In fact however I shall act most wisely, and in the way most honourable to my character, if I resolve to adjourn the debate. No matter how complete the view may seem which is now presented to my consideration, or how irresistible the arguments: truth is too majestic a divinity, and it is of too much importance that I should not follow a delusive semblance that may shew like truth, not to make it in the highest degree proper that I should examine again and again, before I come to the conclusion to which I mean to affix my seal, and annex my sanction, “This is the truth…”
Such is the nature of the human mind—at least, such I find to be the nature of my own—that many trains of thinking, many chains of evidence, the result of accumulated facts, will often not present themselves, at the time when their presence would be of the highest importance. The view which now comes before me is of a substance so close and well‐woven, and of colours so brilliant and dazzling, that other matters in a certain degree remote, though of no less intrinsic importance, and equally entitled to influence my judgment in the question in hand, shall be entirely shut out, shall be killed, and fail to offer themselves to my perceptions…
This circumstance in the structure of the human understanding is well known, and is the foundation of many provisions that occur in the constitution of political society. How each man shall form his creed, and arrange those opinions by which his conduct shall be regulated, is of course a matter exclusively subjected to his own discretion. But, when he is called upon to act in the name of a community, and to decide upon a question in which the public is interested, he of necessity feels himself called upon to proceed with the utmost caution. A judge on the bench, a chancellor, is not contented with that sudden ray of mental illumination to which an ingenuous individual is often disposed to yield in an affair of abstract speculation. He feels that he is obliged to wait for evidence, the nature of which he does not yet anticipate, and to adjourn his decision. A deliberative council or assembly is aware of the necessity of examining a question again and again. It is upon this principle that the two houses of the English parliament are required to give a first, a second and a third reading, together with various other forms and technicalities, to the provision that is brought before them, previously to its passing into a law. And there is many a fundamental dogma and corner‐stone of the sentiments that I shall emphatically call my own, that is of more genuine importance to the individual, than to a nation is a number of those regulations, which by courtesy we call acts of parliament.

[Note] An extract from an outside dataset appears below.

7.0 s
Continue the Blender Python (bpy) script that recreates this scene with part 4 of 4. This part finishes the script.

Nothing can have a more glaring tendency to subvert the authority of my opinion among my fellow‐men, than instability…We ought at all times to be open to conviction. We ought to be ever ready to listen to evidence. But, conscious of our human frailty, it is seldom that we ought immediately to subscribe to the propositions, however specious, that are now for the first time presented to us. It is our duty to lay up in our memory the suggestions offered upon any momentous question, and not to suffer them to lose their inherent weight and impressiveness; but it is only through the medium of consideration and reconsideration, that they can become entitled to our full and unreserved assent…

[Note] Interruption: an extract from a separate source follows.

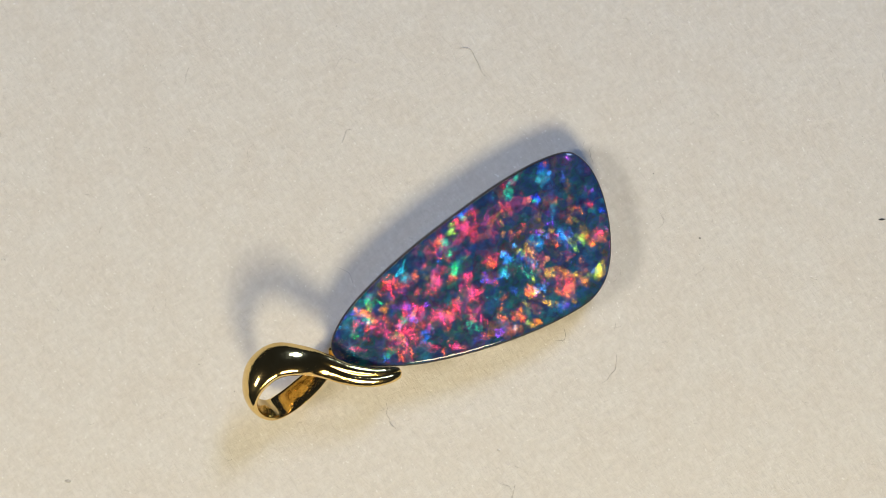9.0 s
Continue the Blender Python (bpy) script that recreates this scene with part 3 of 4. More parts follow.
    grow("blue", 195, [(-3.0, -5.9, 0.42, 0.58), (-4.3, -8.2, 0.50, 0.66), (-6.2, -4.6, 0.50, 0.25), (-7.4, -5.0, 0.42, 0.33), (-6.7, -1.3, 0.33, 0.33), (1.3, -0.8, 0.25, 0.42), (-1.0, -0.5, 0.58, 0.42), (-3.1, -7.3, 0.33, 0.33), (-1.7, -7.9, 0.42, 0.33), (-6.9, -7.6, 0.25, 0.25), (1.8, -4.2, 0.25, 0.42)], True)
    grow("violet", 195, [(-1.8, -11.6, 0.58, 0.33), (-3.3, -8.4, 0.42, 0.25)], True)
    grow("teal", 195, [(0.3, 1.4, 1.08, 0.91), (-2.6, 4.5, 1.00, 0.66), (-3.1, -3.2, 0.66, 0.83), (-0.4, -6.9, 0.83, 0.83), (-2.4, 6.7, 0.42, 0.50)], True)
    grow("maroon", 195, [(-0.2, -4.5, 0.83, 0.83)], True)
    grow("red", 221, [(1.0, -2.8, 0.75, 0.75), (0.3, -2.7, 0.42, 0.58), (-3.5, 1.2, 0.91, 0.58), (-2.4, 4.9, 1.08, 0.58), (-2.0, 3.3, 0.66, 0.42), (-2.7, 5.8, 0.58, 0.50), (-1.7, -2.8, 0.58, 0.33), (-0.4, -1.4, 0.42, 0.33), (-0.8, -8.8, 0.42, 0.33), (-3.7, -0.4, 0.33, 0.91), (1.4, 4.3, 0.58, 0.66), (-0.8, 0.7, 0.50, 1.00), (-3.3, -7.1, 0.50, 0.50), (-6.3, -6.0, 0.83, 0.75), (-5.0, -10.4, 0.50, 0.58), (1.5, -9.9, 0.21, 0.21), (-3.7, 2.7, 0.50, 0.33), (-1.7, -0.5, 0.58, 0.50), (-1.1, 1.9, 0.58, 0.50), (-2.9, -11.0, 0.42, 0.33), (-4.7, -7.5, 0.42, 0.33), (2.0, -6.6, 0.33, 0.42)], True)
    grow("pink", 221, [(0.7, -7.3, 0.17, 0.17), (-1.8, 3.8, 0.33, 0.42), (-3.2, -1.8, 0.50, 0.33), (-4.4, 4.5, 0.83, 0.33), (-5.4, 3.0, 0.50, 0.33), (-5.3, 0.4, 0.33, 0.42)], True)
    grow("coral", 221, [(-2.7, 4.1, 0.58, 0.33), (0.4, 2.4, 0.33, 0.25), (-3.5, 2.0, 0.50, 0.33), (-1.2, 5.7, 0.42, 0.50)], True)
    grow("orange", 221, [(1.4, 5.0, 0.42, 0.33), (0.7, 7.4, 0.21, 0.50), (-6.2, -1.9, 0.50, 0.42), (-7.1, -1.2, 0.58, 0.42), (-1.6, -9.9, 0.25, 0.42), (-2.6, -9.8, 0.58, 0.33), (0.1, -5.4, 0.33, 0.25), (-5.3, -10.0, 0.42, 0.33), (-6.9, -6.1, 0.42, 0.58), (-0.6, 9.5, 0.25, 0.33), (2.1, -5.7, 0.21, 0.25), (-2.9, 1.5, 0.33, 0.33), (-5.5, -3.8, 0.58, 0.50), (-5.3, 3.8, 0.25, 0.25), (-7.4, -2.8, 0.33, 0.25)], True)
    grow("golden", 221, [(-2.8, -5.5, 0.58, 0.42), (-4.3, -9.3, 0.42, 0.58), (-7.1, -8.7, 0.33, 0.75), (-6.2, -6.9, 0.33, 0.25), (-7.4, -2.4, 0.42, 0.25), (-7.0, -4.4, 0.58, 0.33), (-7.7, -5.9, 0.25, 0.33), (-5.1, -5.6, 0.42, 0.42)], True)
    grow("lime", 221, [(-4.4, -8.9, 0.33, 0.33), (-7.2, -8.3, 0.25, 0.33), (0.8, -8.9, 0.50, 0.21)], True)
    grow("green", 221, [(-1.1, -0.6, 0.42, 0.33), (1.7, -3.2, 0.25, 0.21), (-0.3, -7.8, 0.25, 0.21)], True)
    grow("cyan", 221, [(-3.3, -2.9, 0.33, 0.33), (1.8, -1.2, 0.33, 0.17), (0.9, -1.2, 0.33, 0.25)], True)
    grow("blue", 221, [(-3.4, -8.2, 0.50, 0.58), (-2.5, -6.7, 0.66, 0.33), (-8.0, -5.4, 0.58, 0.33), (-5.7, -4.7, 0.33, 0.42), (-0.1, 6.4, 0.66, 0.66), (1.0, 6.0, 0.42, 0.50), (-5.3, -7.3, 0.25, 0.33), (-0.0, -10.4, 0.33, 0.33), (-4.6, -2.7, 0.33, 0.33), (1.8, -5.3, 0.33, 0.42), (-1.7, -8.2, 0.42, 0.58), (-6.7, -8.2, 0.33, 0.42)], True)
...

There are many notions or judgments floating in the mind of every man, which are mutually destructive of each other. In this sense men’s opinions are governed by high and low spirits, by the state of the solids and fluids of the human body, and by the state of the weather. But in a paramount sense that only can be said to be a man’s opinion which he entertains in his clearest moments, and from which, when he is most himself, he is least subject to vary. In this emphatical sense, I should say, a man does not always know what is his real opinion. We cannot strictly be said to believe any thing, in cases where we afterwards change our opinion without the introduction of some evidence that was unknown to us before. But how many are the instances in which we can be affirmed to be in the adequate recollection of all the evidences and reasonings which have at some time occurred to us, and of the opinions, together with the grounds on which they rested, which we conceived we had justly and rationally entertained?
The considerations here stated however should by no means be allowed to inspire us with indifference in matters of opinion. It is the glory and lustre of our nature, that we are capable of receiving evidence, and weighing the reasons for and against any important proposition in the balance of an impartial and enlightened understanding. The only effect that should be produced in us, by the reflection that we can at last by no means be secure that we have attained to a perfect result, should be to teach us a wholsome diffidence and humility, and induce us to confess that, when we have done all, we are ignorant, dim‐sighted and fallible, that our best reasonings may betray, and our wisest conclusions deceive us.